--- start MATERIALS PROVIDED ---

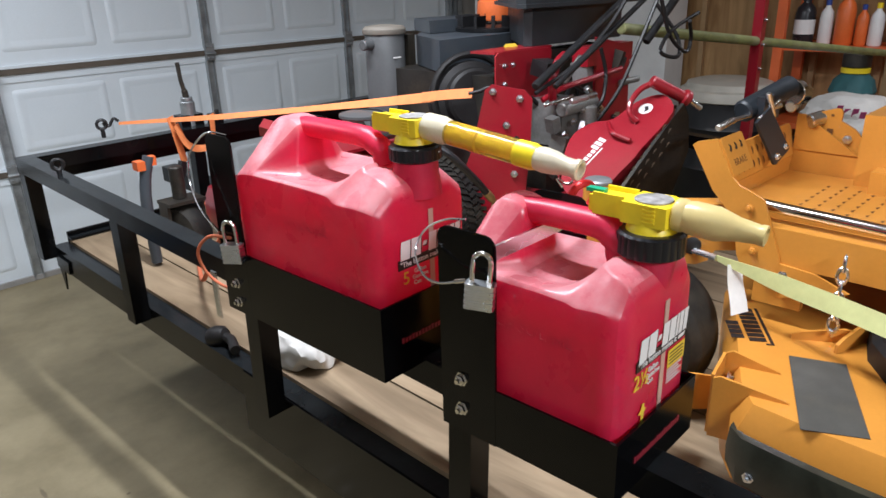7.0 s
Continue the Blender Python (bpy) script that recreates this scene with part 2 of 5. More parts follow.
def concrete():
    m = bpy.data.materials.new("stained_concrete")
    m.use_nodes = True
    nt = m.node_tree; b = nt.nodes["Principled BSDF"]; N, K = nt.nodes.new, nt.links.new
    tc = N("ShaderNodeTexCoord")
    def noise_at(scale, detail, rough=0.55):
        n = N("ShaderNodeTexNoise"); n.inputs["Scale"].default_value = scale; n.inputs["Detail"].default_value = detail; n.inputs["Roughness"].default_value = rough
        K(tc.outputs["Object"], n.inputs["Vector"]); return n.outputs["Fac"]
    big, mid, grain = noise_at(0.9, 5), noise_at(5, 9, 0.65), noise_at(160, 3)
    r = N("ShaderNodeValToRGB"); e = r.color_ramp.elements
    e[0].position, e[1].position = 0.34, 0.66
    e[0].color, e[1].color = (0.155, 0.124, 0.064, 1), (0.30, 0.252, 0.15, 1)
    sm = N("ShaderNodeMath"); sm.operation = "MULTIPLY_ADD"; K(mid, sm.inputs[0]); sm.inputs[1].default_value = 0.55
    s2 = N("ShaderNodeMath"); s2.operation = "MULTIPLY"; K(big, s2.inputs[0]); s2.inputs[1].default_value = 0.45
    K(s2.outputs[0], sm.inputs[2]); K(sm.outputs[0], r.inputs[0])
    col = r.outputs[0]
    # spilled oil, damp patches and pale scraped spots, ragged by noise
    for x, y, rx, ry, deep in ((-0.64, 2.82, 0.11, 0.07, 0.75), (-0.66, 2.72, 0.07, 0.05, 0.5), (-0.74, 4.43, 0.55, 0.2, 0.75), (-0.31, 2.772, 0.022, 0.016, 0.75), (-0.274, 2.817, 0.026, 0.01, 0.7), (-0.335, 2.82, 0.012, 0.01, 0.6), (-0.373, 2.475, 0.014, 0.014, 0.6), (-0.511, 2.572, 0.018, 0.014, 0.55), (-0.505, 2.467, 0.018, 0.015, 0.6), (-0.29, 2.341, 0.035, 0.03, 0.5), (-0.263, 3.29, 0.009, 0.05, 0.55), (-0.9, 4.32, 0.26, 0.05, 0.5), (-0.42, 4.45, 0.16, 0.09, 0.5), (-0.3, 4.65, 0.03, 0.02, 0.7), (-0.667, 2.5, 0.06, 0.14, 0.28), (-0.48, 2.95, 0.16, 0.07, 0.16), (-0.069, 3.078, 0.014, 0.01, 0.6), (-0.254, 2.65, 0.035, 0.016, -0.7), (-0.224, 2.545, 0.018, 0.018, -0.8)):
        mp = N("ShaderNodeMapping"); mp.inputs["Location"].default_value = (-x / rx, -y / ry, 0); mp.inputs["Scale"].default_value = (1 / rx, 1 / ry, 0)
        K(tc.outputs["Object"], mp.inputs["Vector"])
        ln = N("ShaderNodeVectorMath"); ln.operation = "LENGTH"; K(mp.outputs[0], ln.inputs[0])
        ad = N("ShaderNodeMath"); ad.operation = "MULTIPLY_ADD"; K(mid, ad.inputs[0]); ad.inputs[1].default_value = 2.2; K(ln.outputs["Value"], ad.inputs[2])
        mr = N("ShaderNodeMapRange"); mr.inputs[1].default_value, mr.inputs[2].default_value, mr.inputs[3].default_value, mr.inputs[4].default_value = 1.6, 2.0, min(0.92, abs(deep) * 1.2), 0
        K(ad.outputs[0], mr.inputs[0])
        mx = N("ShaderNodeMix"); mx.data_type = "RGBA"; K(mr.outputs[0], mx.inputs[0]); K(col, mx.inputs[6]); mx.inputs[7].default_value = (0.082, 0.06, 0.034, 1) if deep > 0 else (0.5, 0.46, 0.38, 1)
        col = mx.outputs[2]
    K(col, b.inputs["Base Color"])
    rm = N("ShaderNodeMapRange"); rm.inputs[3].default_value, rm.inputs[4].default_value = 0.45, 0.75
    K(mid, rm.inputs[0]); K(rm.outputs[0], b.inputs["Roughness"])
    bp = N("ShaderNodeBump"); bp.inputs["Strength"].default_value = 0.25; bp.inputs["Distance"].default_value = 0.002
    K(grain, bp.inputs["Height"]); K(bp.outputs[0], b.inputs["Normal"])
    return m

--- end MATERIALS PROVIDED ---
--- start MATERIALS PROVIDED ---

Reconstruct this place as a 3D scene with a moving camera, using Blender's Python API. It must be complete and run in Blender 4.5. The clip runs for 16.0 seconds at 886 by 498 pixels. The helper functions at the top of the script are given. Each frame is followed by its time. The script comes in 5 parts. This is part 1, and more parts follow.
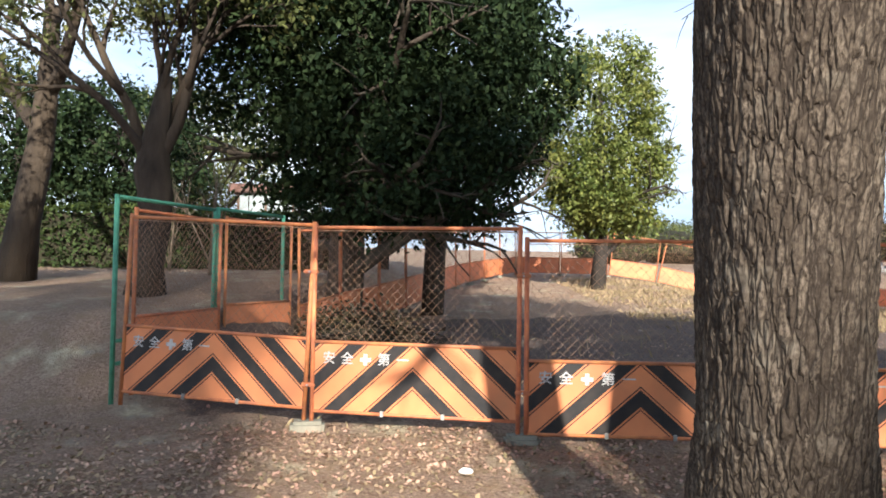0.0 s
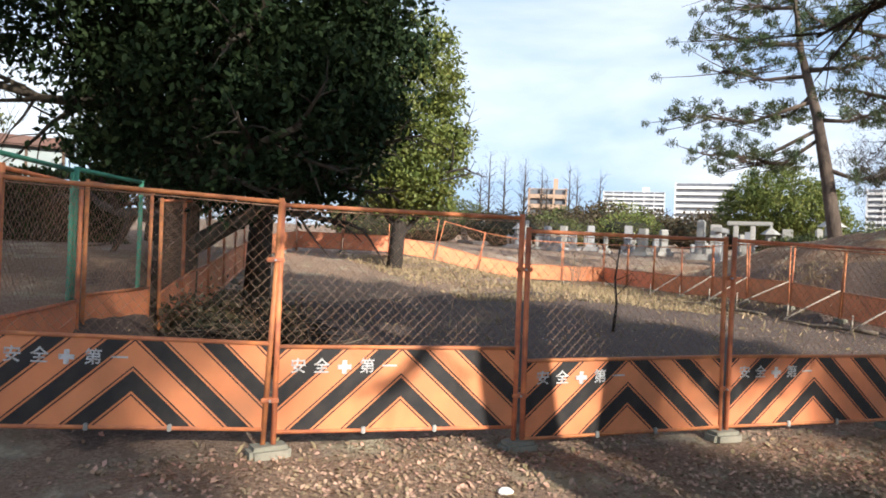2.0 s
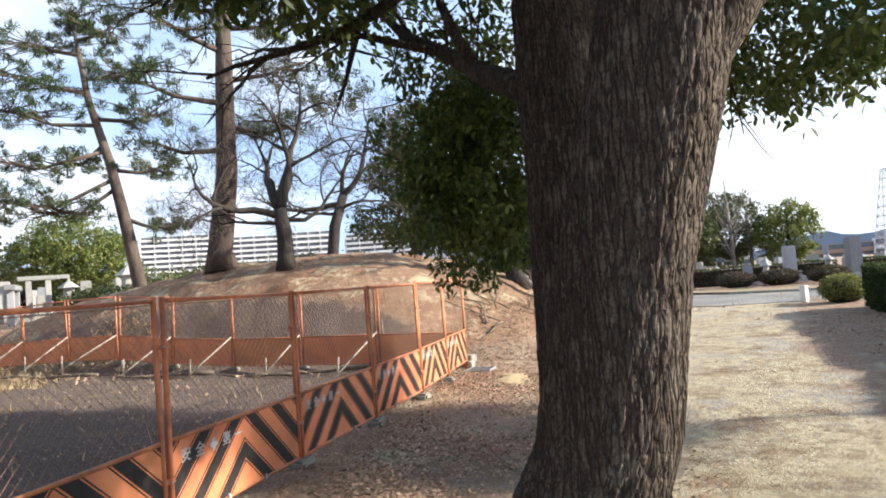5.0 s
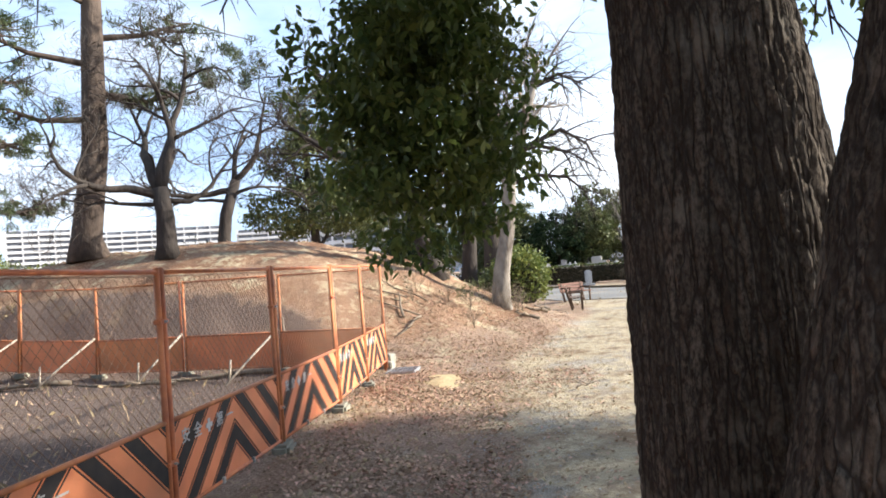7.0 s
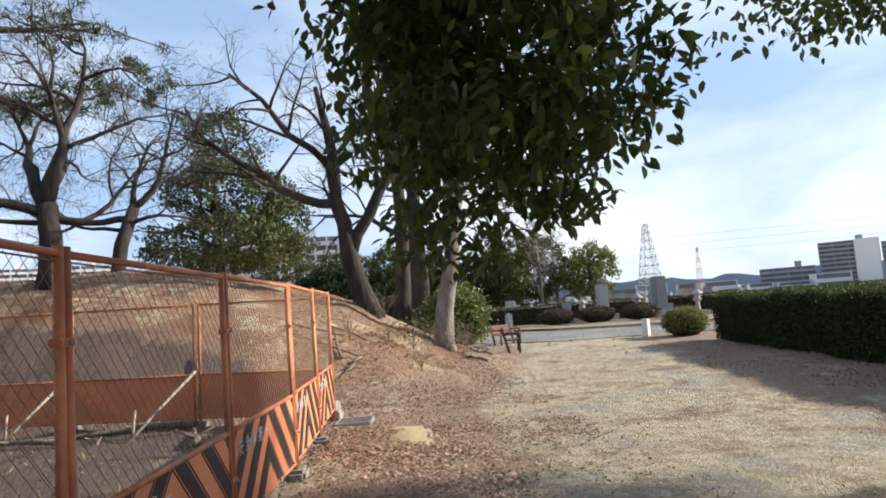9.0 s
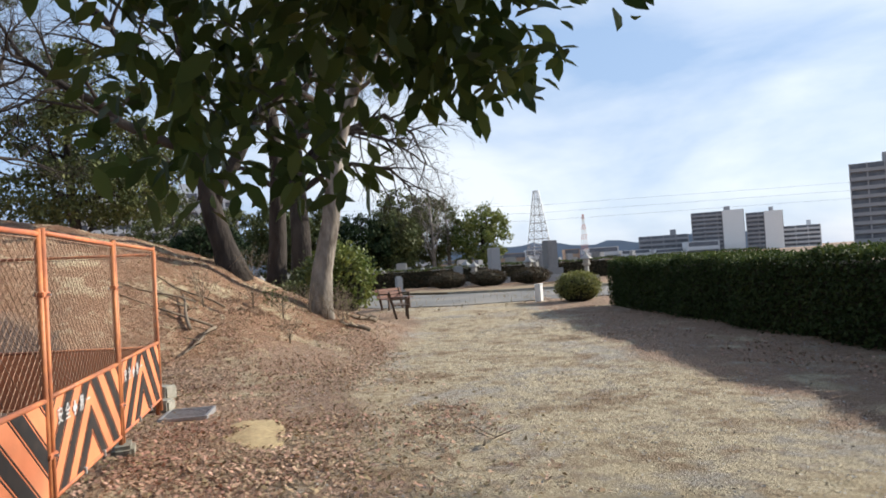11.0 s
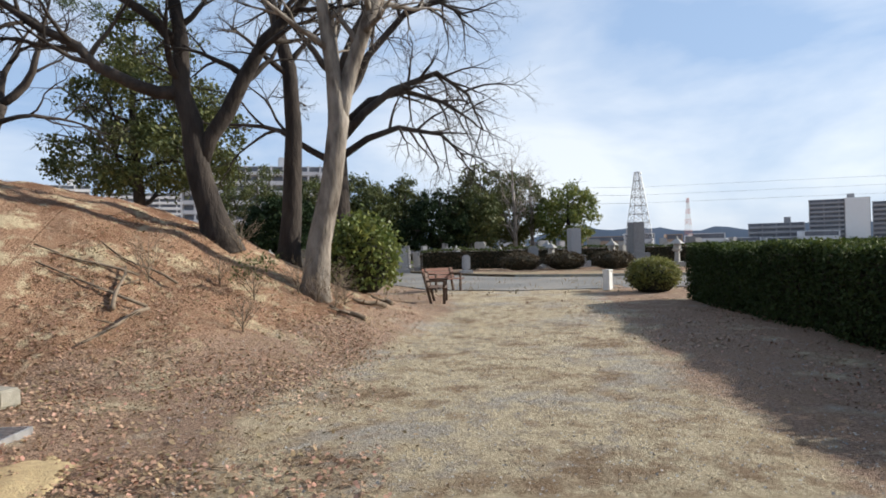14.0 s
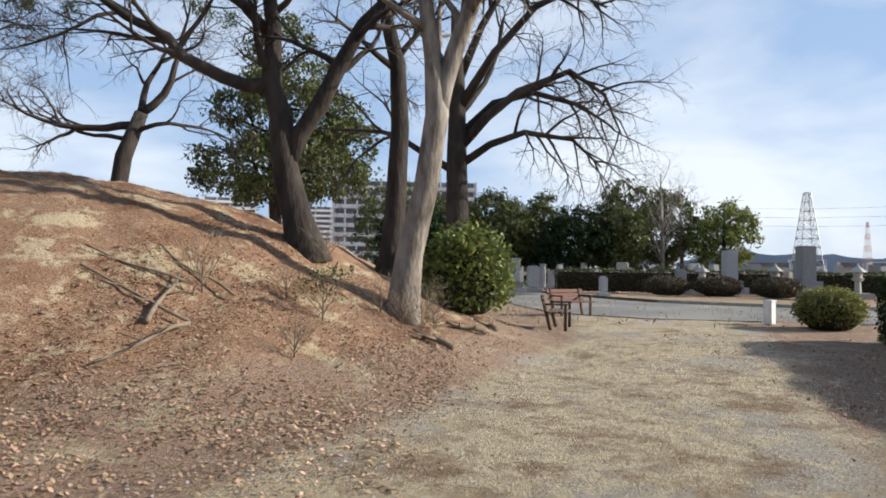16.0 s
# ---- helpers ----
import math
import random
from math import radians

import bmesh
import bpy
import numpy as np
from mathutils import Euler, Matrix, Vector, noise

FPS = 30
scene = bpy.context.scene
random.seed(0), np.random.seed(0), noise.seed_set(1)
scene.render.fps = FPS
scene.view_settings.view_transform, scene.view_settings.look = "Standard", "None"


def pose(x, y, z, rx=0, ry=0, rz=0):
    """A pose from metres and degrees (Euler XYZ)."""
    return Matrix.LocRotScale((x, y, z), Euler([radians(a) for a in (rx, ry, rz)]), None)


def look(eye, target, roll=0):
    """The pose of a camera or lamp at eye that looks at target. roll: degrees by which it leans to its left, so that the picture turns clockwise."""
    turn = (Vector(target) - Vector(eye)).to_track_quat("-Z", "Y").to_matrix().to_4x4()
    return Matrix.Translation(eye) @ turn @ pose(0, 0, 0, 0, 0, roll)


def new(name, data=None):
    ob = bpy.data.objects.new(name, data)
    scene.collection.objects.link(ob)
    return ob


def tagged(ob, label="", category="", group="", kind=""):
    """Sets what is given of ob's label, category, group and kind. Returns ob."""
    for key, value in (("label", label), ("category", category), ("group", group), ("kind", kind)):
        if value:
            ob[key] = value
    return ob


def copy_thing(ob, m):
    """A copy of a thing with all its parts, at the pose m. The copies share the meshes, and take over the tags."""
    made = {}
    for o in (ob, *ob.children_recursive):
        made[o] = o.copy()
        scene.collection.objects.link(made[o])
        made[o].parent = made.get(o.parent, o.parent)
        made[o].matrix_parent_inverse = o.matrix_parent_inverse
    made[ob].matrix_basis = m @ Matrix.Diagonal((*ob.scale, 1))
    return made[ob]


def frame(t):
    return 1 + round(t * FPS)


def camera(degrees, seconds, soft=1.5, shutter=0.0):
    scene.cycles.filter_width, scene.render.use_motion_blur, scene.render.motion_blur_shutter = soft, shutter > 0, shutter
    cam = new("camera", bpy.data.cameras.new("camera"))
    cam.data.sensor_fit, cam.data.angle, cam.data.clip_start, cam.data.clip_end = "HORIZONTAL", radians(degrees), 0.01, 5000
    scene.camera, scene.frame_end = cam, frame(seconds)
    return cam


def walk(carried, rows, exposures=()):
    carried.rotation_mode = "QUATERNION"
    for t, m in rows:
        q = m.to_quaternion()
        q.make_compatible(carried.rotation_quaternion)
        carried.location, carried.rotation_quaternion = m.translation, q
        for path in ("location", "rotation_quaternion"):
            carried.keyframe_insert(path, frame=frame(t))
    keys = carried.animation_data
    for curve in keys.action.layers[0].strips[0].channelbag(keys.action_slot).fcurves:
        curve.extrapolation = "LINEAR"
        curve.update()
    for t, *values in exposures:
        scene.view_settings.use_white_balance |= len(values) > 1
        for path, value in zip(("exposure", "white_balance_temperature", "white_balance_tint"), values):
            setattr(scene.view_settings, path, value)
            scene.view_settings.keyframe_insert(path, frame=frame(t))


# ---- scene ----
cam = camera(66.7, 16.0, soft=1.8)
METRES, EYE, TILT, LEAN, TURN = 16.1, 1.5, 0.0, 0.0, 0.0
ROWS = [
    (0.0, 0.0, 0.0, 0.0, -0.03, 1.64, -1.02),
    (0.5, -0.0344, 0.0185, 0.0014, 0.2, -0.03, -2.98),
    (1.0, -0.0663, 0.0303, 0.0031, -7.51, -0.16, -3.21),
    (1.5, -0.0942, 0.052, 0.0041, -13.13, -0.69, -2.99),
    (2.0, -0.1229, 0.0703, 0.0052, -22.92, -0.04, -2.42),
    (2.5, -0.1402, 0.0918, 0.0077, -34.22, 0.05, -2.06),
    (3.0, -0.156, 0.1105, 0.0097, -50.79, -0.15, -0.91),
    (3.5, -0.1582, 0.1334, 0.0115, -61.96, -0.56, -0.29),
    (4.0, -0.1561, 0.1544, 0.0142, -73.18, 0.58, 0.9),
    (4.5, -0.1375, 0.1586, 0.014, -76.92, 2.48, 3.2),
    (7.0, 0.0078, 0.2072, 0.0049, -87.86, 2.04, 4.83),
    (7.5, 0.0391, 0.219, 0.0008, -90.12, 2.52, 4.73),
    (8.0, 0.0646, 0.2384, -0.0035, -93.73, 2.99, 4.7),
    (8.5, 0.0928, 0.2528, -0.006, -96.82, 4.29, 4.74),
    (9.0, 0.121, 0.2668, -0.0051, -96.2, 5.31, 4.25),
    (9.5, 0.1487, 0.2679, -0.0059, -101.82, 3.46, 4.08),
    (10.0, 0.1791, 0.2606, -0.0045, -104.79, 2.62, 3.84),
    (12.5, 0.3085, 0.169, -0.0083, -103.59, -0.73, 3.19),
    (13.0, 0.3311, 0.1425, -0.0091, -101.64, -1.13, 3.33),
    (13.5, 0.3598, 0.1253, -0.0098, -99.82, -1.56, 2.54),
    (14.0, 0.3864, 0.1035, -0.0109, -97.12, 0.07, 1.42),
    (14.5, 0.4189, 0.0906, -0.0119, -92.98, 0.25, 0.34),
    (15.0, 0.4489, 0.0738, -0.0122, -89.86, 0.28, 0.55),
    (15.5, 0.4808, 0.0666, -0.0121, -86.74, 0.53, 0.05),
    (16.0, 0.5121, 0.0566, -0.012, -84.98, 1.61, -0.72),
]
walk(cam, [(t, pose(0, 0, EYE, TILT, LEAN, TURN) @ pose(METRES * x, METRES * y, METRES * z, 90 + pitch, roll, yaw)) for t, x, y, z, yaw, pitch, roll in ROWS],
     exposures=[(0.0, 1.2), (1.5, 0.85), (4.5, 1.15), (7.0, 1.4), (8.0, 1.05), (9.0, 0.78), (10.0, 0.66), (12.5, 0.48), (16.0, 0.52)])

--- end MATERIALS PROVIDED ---
--- start MATERIALS PROVIDED ---

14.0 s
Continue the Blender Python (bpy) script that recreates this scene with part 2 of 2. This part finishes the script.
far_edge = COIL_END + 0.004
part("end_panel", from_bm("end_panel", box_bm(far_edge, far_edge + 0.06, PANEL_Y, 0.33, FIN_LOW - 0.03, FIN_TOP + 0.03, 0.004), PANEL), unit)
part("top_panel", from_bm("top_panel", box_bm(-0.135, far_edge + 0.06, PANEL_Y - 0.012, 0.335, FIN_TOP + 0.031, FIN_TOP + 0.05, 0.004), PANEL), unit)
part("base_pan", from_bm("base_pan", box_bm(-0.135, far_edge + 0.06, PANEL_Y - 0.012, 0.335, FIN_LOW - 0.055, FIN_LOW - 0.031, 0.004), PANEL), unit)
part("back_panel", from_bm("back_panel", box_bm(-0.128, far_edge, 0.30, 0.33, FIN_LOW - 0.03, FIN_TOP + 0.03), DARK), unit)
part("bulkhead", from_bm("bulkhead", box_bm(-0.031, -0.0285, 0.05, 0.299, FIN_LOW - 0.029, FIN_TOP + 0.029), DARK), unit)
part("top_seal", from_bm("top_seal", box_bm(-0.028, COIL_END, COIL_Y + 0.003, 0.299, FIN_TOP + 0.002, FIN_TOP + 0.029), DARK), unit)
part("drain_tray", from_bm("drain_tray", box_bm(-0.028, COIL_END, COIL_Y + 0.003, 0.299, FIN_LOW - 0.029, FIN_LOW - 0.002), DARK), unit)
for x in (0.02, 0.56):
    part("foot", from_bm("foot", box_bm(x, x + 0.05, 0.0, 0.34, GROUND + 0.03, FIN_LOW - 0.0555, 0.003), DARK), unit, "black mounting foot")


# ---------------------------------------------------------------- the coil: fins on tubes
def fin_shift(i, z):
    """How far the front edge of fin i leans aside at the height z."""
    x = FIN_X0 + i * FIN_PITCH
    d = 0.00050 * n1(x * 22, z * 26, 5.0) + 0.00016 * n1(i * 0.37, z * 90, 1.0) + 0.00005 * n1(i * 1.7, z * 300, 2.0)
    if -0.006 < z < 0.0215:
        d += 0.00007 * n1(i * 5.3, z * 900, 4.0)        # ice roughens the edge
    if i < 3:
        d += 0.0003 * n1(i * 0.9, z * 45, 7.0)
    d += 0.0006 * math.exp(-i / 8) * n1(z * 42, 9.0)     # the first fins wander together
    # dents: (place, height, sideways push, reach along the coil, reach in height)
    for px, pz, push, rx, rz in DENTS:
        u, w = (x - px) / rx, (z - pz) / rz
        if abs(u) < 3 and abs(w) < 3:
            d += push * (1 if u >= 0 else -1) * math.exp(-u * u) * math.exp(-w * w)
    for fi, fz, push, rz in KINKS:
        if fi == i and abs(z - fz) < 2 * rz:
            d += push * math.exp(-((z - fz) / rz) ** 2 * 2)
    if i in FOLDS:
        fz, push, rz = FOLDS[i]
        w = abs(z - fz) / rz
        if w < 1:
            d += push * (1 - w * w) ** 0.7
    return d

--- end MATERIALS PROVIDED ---

From the line that contains "made[ob].matrix_basis = m" through the line that contains "scene.view_settings.keyframe_insert(path, frame=frame(t))", reproduce every line exactly, both end lines included.

    made[ob].matrix_basis = m @ Matrix.Diagonal((*ob.scale, 1))
    return made[ob]


def frame(t):
    return 1 + round(t * FPS)


def camera(degrees, seconds, soft=1.5, shutter=0.0):
    scene.cycles.filter_width, scene.render.use_motion_blur, scene.render.motion_blur_shutter = soft, shutter > 0, shutter
    cam = new("camera", bpy.data.cameras.new("camera"))
    cam.data.sensor_fit, cam.data.angle, cam.data.clip_start, cam.data.clip_end = "HORIZONTAL", radians(degrees), 0.01, 5000
    scene.camera, scene.frame_end = cam, frame(seconds)
    return cam


def walk(carried, rows, exposures=()):
    carried.rotation_mode = "QUATERNION"
    for t, m in rows:
        q = m.to_quaternion()
        q.make_compatible(carried.rotation_quaternion)
        carried.location, carried.rotation_quaternion = m.translation, q
        for path in ("location", "rotation_quaternion"):
            carried.keyframe_insert(path, frame=frame(t))
    keys = carried.animation_data
    for curve in keys.action.layers[0].strips[0].channelbag(keys.action_slot).fcurves:
        curve.extrapolation = "LINEAR"
        curve.update()
    for t, *values in exposures:
        scene.view_settings.use_white_balance |= len(values) > 1
        for path, value in zip(("exposure", "white_balance_temperature", "white_balance_tint"), values):
            setattr(scene.view_settings, path, value)
            scene.view_settings.keyframe_insert(path, frame=frame(t))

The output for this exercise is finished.